En este panorama desolador sus críticas descollarían sin demasiado esfuerzo. Pero no. Artículo a artículo, Sicardi intenta leer más despojado de prejuicios y mejor. Sólo cabe esperar, entonces, que no se desanime y haga escuela. Y algo más. Nadie le pide que pierda tiempo con el furor antológico del marketing juvenil ni que se inmole en el “compre nacional”, pero bien podría leer un poco más a los compatriotas de su edad. Y todavía algo más. Algunos artículos ganarían en fluidez con menos profusión de citas. Aunque pensándolo bien, entre tanta medianía y narcisismo, cómo no perdonarle que copie abundantemente, cual enamorado rendido, esa voz que lo cautiva.

 

Imágenes [en la edición impresa]. Alicia Mihai Gazcue, Campo (2003), p. 31.

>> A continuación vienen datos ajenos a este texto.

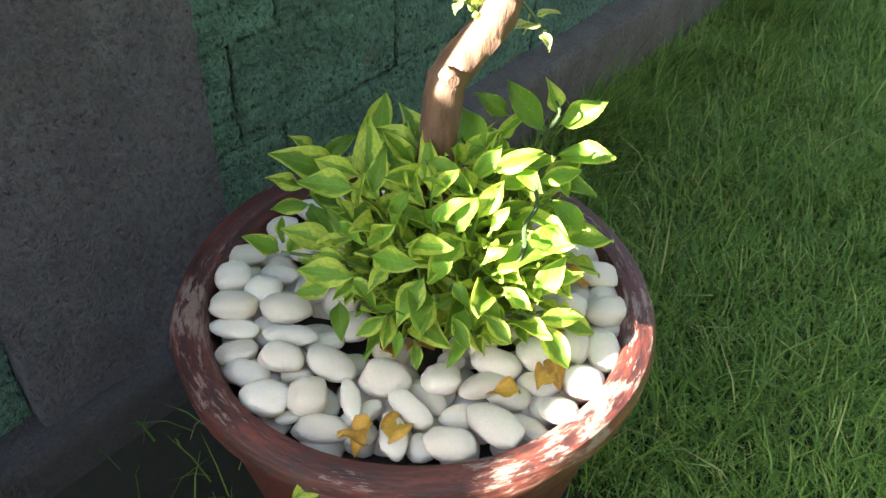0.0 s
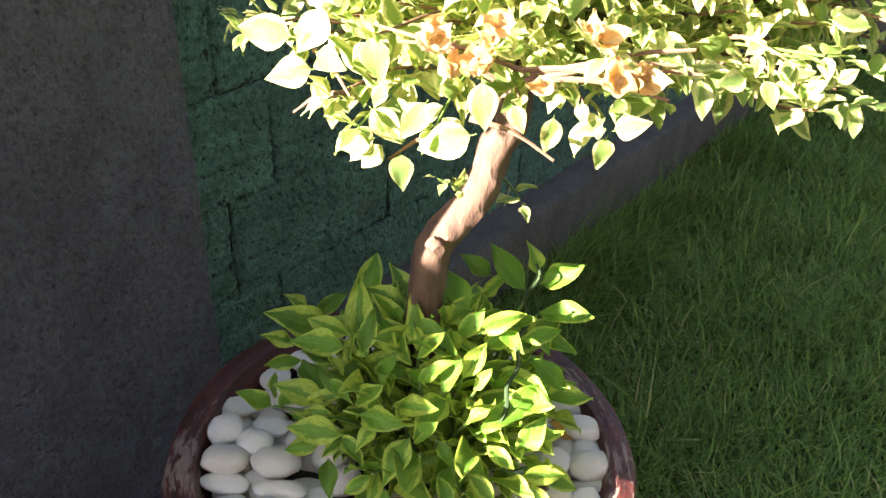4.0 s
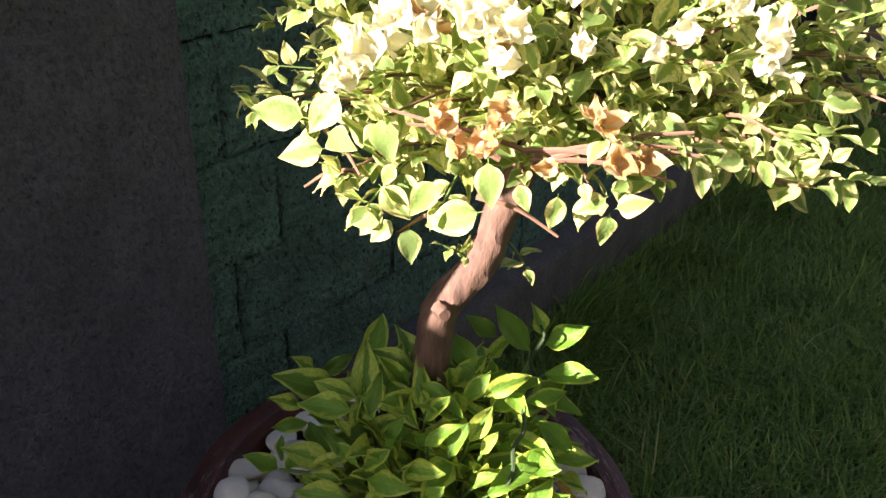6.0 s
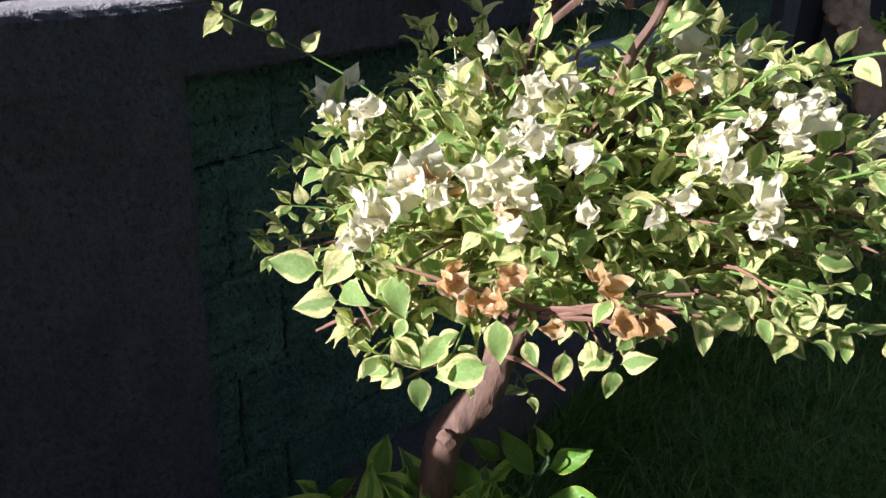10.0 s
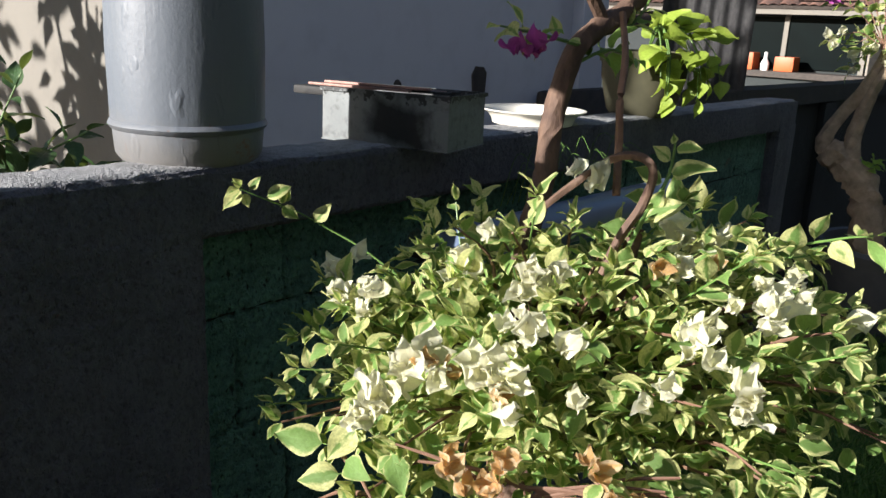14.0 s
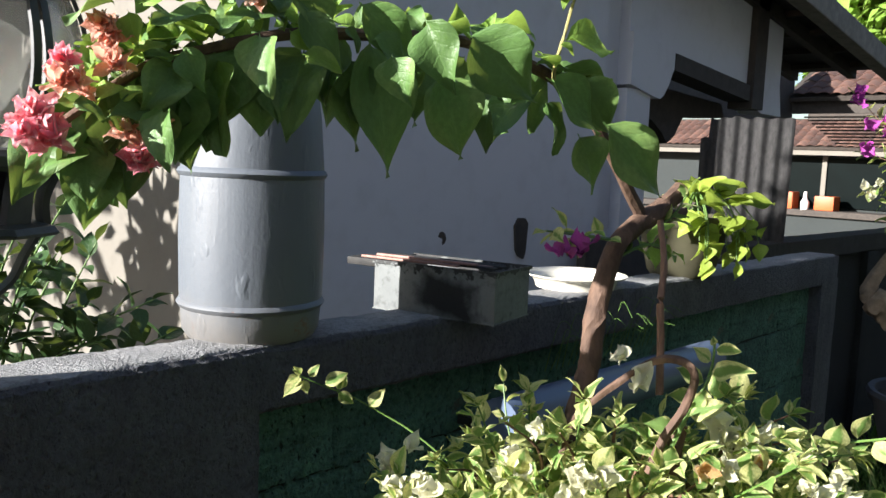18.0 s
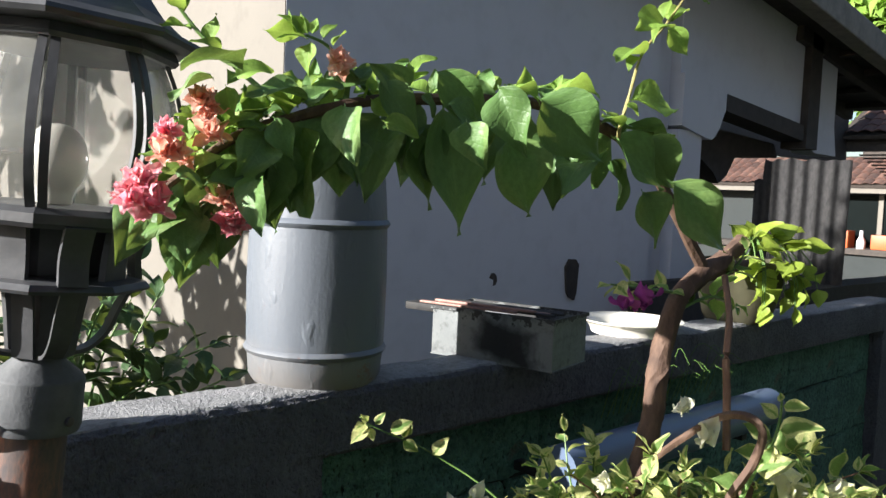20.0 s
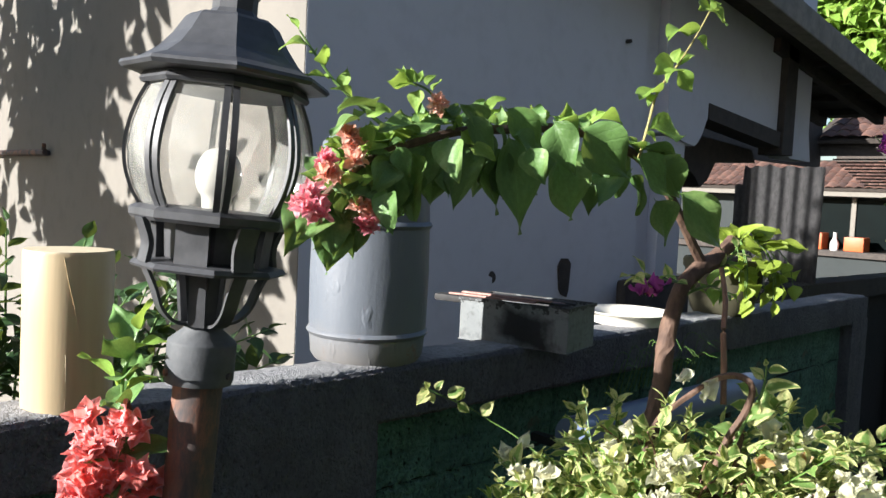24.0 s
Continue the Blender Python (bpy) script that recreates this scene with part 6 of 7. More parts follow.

Lecturas. Los artículos de Pablo Sicardi citados fueron publicados sin excepción en la revista Diagonal, entre octubre de 2005 y setiembre de 2007. La cita de Clive James pertenece a Cultural Amnesia (Nueva York, W.W. Norton, 2007), seguramente en la biblioteca de Sicardi, junto con The Broken State (Nueva York, Cape, 2000) y The Irresponsible Self (Picador, Nueva York, 2005), de James Wood, Ensayos críticos, de Roland Barthes (Barcelona, Seix Barral, 1983), La Argentina en pedazos, de Ricardo Piglia (Buenos Aires, Ediciones de la Urraca, 1993) y Escritos sobre literatura argentina, de Beatriz Sarlo (Buenos Aires, Siglo Veintiuno, 2007). La sintonía de su “Nunca me abandones de Kazuo Ishiguro” con “Ishiguro. Estado de suspensión”, de Martín Schifino (Otra Parte 6, invierno de 2005) es notable.